In a desperate attempt to distract the public from the controversy surrounding former cabinet minister Lanisha Rolle’s resignation, Public Service and National Insurance Minister Brensil Rolle tabled an old and misleading National Insurance Board audit of accounts for 2013.
Conveniently, Rolle chose to table the report one year after he received it then proceeded to stretch the truth to paint his political opponents in an unfavorable light.
The audit, which examined the use of NIB funds for a housing program introduced under the Christie Administration in 2012, claimed that none of the housing projects went out to tender.
However, Rolle knows fully well that contractors do not bid on affordable housing projects.
Authorities set the price and select contractors from a list approved by the Ministry of Housing.
“If you went to tender, people would never be able to afford government houses,” according to a senior official in the Ministry of Housing.
Another government insider pointed out that the Minnis Administration has spent tens of millions of dollars on school repair contracts that never went out to tender, far exceeding the $10 million spent on the housing program.
In December 2017, it was revealed that the renovation project for Stephen Dillet Primary School was not subject to a proper public tendering process.
The government awarded the contract to Mal Jack Construction without a proper public tendering process despite the company previously being banned from the Ministry of Works’ bidding process.

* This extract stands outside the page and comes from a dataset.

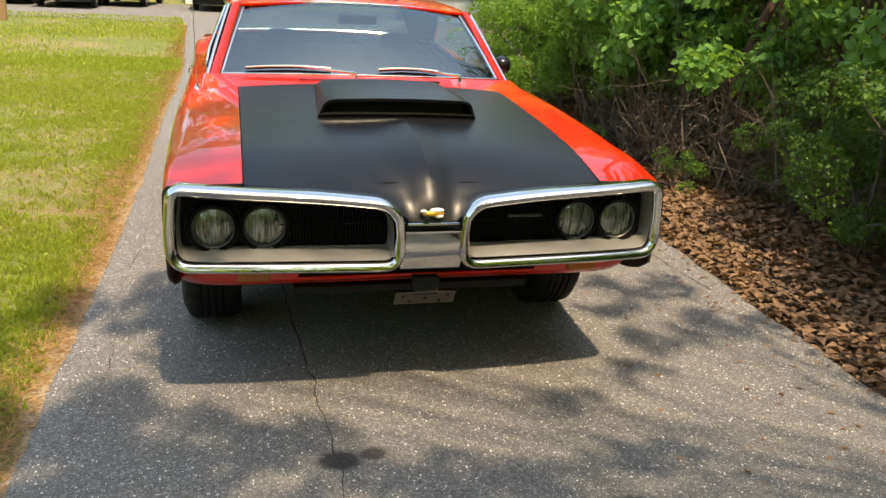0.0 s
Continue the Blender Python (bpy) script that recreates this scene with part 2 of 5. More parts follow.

The cost of upgrades was estimated at $4 million. Government protocol dictates that contracts worth more than $50,000 are sent to the Tenders Board for its evaluation while Cabinet deals with contracts worth more than $250,000.
Rolle’s shameless performance in Parliament was pulled straight from the Minnis Administration’s old playbook of shifting public focus away from its latest blunder by pointing fingers at the Christie Administration.